Leaving out the pictures, retype all the material exactly.

##############################

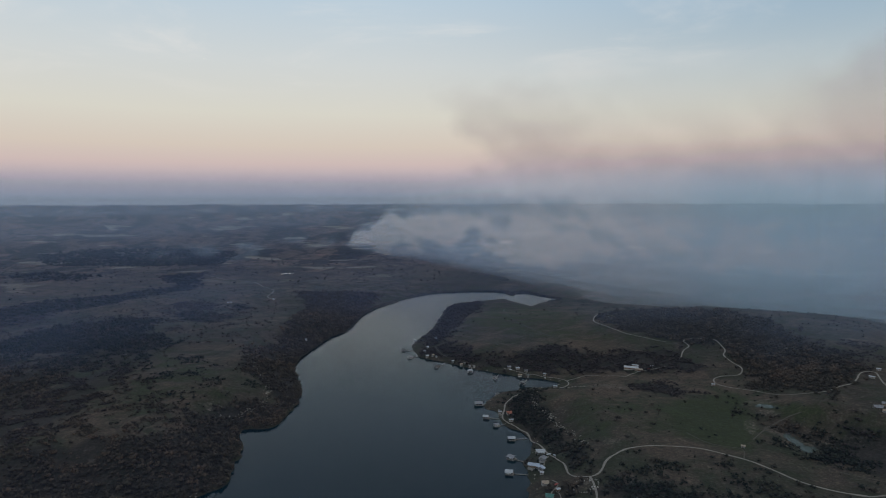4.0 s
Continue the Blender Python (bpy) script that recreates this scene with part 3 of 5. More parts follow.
# pastures
PASTURES = {}
PASTURES["point_field"] = [
    (297, 889), (392, 847), (545, 795), (482, 680), (420, 603), (352, 644), (298, 648), (286, 662), (276, 756),
    (281, 840),
]
PASTURES["hay_field"] = [
    (457, 787), (526, 770), (468, 662), (427, 627), (391, 660), (410, 720),
]
PASTURES["table_field"] = [
    (705, 697), (794, 650), (885, 505), (944, 441), (1126, 414), (1235, 359), (1174, 249), (1141, 205), (994, 292),
    (859, 406), (732, 509), (656, 621),
]
PASTURES["table_back"] = [
    (783, 928), (912, 949), (1116, 807), (1054, 485), (976, 361), (777, 484), (691, 640), (754, 791),
]
PASTURES["hill_field"] = [
    (278, 1405), (449, 1809), (557, 1720), (570, 1347), (518, 1196), (558, 1079), (447, 1113), (341, 1279),
]
PASTURES["east_field"] = [
    (1249, 357), (1181, 234), (1031, 174), (989, 243), (1020, 318),
]
PASTURES["pump_field"] = [
    (664, -153), (691, -314), (615, -524), (520, -413), (576, -141),
]
PASTURES["west_field"] = [
    (-398, 1116), (-287, 1190), (-149, 1039), (-124, 921), (-196, 871), (-255, 808), (-314, 775),
]
PASTURES["west_meadow"] = [
    (-918, 1319), (-670, 1376), (-620, 1249), (-762, 1091),
]
PASTURES["bay_field"] = [
    (554, 885), (573, 816), (573, 706), (603, 652), (540, 668), (524, 738), (498, 786),
]
PASTURES["oak_field"] = [
    (814, -261), (768, -305), (740, -347), (710, -299), (712, -225), (758, -241),
]

# ponds: middle, half length and half width along and across the view, turn
PONDS = {
    "gravel_pit": (547, 746, 20, 10, -68),
    "stock_tank": (502, 624, 18, 13, -11),
    "hill_pond": (578, 1278, 21, 16, -56),
    "smoke_pond": (1254, 650, 12, 12, -56),
    "round_pond": (1224, 103, 18, 20, -64),
    "long_pond": (1413, -21, 22, 24, -79),
    "green_pond": (649, 155, 12, 10, -79),
    "pump_pond": (555, -363, 17, 17, -102),
    "mott_pond": (953, -609, 11, 23, -105),
    "mott_lake": (942, -907, 20, 26, -109),
    "ridge_pond": (1983, -965, 33, 42, -121),
    "plain_pond": (2191, 501, 24, 22, -95),
    "far_pond": (2640, 1528, 46, 54, -96),
    "west_pond": (-174, 2419, 26, 21, 1),
    "west_pond_b": (-1377, 3075, 33, 40, -4),
    "plain_pool_a": (-1378, 3044, 21, 28, 4),
    "plain_pool_b": (-1281, 2926, 22, 15, -7),
    "plain_pool_c": (-949, 2844, 16, 20, -16),
    "plain_pool_d": (-481, 3067, 20, 13, 14),
    "plain_pool_e": (1853, 710, 8, 9, -99),
    "plain_pool_f": (1830, 589, 5, 6, -96),
    "plain_pool_g": (1916, 547, 7, 10, -99),
    "plain_pool_h": (1968, 441, 6, 10, -102),
    "plain_pool_i": (2573, -807, 11, 19, -75),
    "plain_pool_j": (2182, 507, 23, 15, -74),
    "plain_pool_k": (1827, 588, 7, 8, -71),
    "plain_pool_l": (1875, 536, 7, 12, -75),
    "plain_pool_m": (2401, 879, 9, 17, -78),
}

# outlines of the larger ponds
POOLS = {
    "stock_tank": [(509, 654), (516, 654), (514, 638), (512, 622), (518, 614), (509, 606), (497, 607), (501, 620), (503, 637)],
    "pump_pond": [(566, -355), (569, -364), (567, -371), (560, -376), (552, -376), (537, -365), (535, -343), (551, -345)],
    "mott_pond": [(969, -612), (967, -621), (951, -615), (944, -618), (934, -602), (939, -595)],
    "mott_lake": [(967, -901), (960, -928), (944, -946), (920, -922), (917, -889), (931, -876)],
    "round_pond": [(1223, 119), (1240, 105), (1236, 90), (1219, 85), (1208, 91), (1210, 114)],
    "hill_pond": [(565, 1283), (586, 1297), (595, 1279), (583, 1262), (563, 1262)],
    "gravel_pit": [(537, 741), (549, 743), (556, 735), (559, 726), (543, 729), (534, 735)],
    "long_pond": [(1436, -3), (1432, -20), (1415, -42), (1397, -44), (1391, -26), (1404, -16)],
    "ridge_pond": [(1967, -919), (2010, -980), (2001, -1017), (1952, -980), (1937, -927)],
}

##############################

### Final answer
4.0 s
Continue the Blender Python (bpy) script that recreates this scene with part 3 of 5. More parts follow.
# pastures
PASTURES = {}
PASTURES["point_field"] = [
    (297, 889), (392, 847), (545, 795), (482, 680), (420, 603), (352, 644), (298, 648), (286, 662), (276, 756),
    (281, 840),
]
PASTURES["hay_field"] = [
    (457, 787), (526, 770), (468, 662), (427, 627), (391, 660), (410, 720),
]
PASTURES["table_field"] = [
    (705, 697), (794, 650), (885, 505), (944, 441), (1126, 414), (1235, 359), (1174, 249), (1141, 205), (994, 292),
    (859, 406), (732, 509), (656, 621),
]
PASTURES["table_back"] = [
    (783, 928), (912, 949), (1116, 807), (1054, 485), (976, 361), (777, 484), (691, 640), (754, 791),
]
PASTURES["hill_field"] = [
    (278, 1405), (449, 1809), (557, 1720), (570, 1347), (518, 1196), (558, 1079), (447, 1113), (341, 1279),
]
PASTURES["east_field"] = [
    (1249, 357), (1181, 234), (1031, 174), (989, 243), (1020, 318),
]
PASTURES["pump_field"] = [
    (664, -153), (691, -314), (615, -524), (520, -413), (576, -141),
]
PASTURES["west_field"] = [
    (-398, 1116), (-287, 1190), (-149, 1039), (-124, 921), (-196, 871), (-255, 808), (-314, 775),
]
PASTURES["west_meadow"] = [
    (-918, 1319), (-670, 1376), (-620, 1249), (-762, 1091),
]
PASTURES["bay_field"] = [
    (554, 885), (573, 816), (573, 706), (603, 652), (540, 668), (524, 738), (498, 786),
]
PASTURES["oak_field"] = [
    (814, -261), (768, -305), (740, -347), (710, -299), (712, -225), (758, -241),
]

# ponds: middle, half length and half width along and across the view, turn
PONDS = {
    "gravel_pit": (547, 746, 20, 10, -68),
    "stock_tank": (502, 624, 18, 13, -11),
    "hill_pond": (578, 1278, 21, 16, -56),
    "smoke_pond": (1254, 650, 12, 12, -56),
    "round_pond": (1224, 103, 18, 20, -64),
    "long_pond": (1413, -21, 22, 24, -79),
    "green_pond": (649, 155, 12, 10, -79),
    "pump_pond": (555, -363, 17, 17, -102),
    "mott_pond": (953, -609, 11, 23, -105),
    "mott_lake": (942, -907, 20, 26, -109),
    "ridge_pond": (1983, -965, 33, 42, -121),
    "plain_pond": (2191, 501, 24, 22, -95),
    "far_pond": (2640, 1528, 46, 54, -96),
    "west_pond": (-174, 2419, 26, 21, 1),
    "west_pond_b": (-1377, 3075, 33, 40, -4),
    "plain_pool_a": (-1378, 3044, 21, 28, 4),
    "plain_pool_b": (-1281, 2926, 22, 15, -7),
    "plain_pool_c": (-949, 2844, 16, 20, -16),
    "plain_pool_d": (-481, 3067, 20, 13, 14),
    "plain_pool_e": (1853, 710, 8, 9, -99),
    "plain_pool_f": (1830, 589, 5, 6, -96),
    "plain_pool_g": (1916, 547, 7, 10, -99),
    "plain_pool_h": (1968, 441, 6, 10, -102),
    "plain_pool_i": (2573, -807, 11, 19, -75),
    "plain_pool_j": (2182, 507, 23, 15, -74),
    "plain_pool_k": (1827, 588, 7, 8, -71),
    "plain_pool_l": (1875, 536, 7, 12, -75),
    "plain_pool_m": (2401, 879, 9, 17, -78),
}

# outlines of the larger ponds
POOLS = {
    "stock_tank": [(509, 654), (516, 654), (514, 638), (512, 622), (518, 614), (509, 606), (497, 607), (501, 620), (503, 637)],
    "pump_pond": [(566, -355), (569, -364), (567, -371), (560, -376), (552, -376), (537, -365), (535, -343), (551, -345)],
    "mott_pond": [(969, -612), (967, -621), (951, -615), (944, -618), (934, -602), (939, -595)],
    "mott_lake": [(967, -901), (960, -928), (944, -946), (920, -922), (917, -889), (931, -876)],
    "round_pond": [(1223, 119), (1240, 105), (1236, 90), (1219, 85), (1208, 91), (1210, 114)],
    "hill_pond": [(565, 1283), (586, 1297), (595, 1279), (583, 1262), (563, 1262)],
    "gravel_pit": [(537, 741), (549, 743), (556, 735), (559, 726), (543, 729), (534, 735)],
    "long_pond": [(1436, -3), (1432, -20), (1415, -42), (1397, -44), (1391, -26), (1404, -16)],
    "ridge_pond": [(1967, -919), (2010, -980), (2001, -1017), (1952, -980), (1937, -927)],
}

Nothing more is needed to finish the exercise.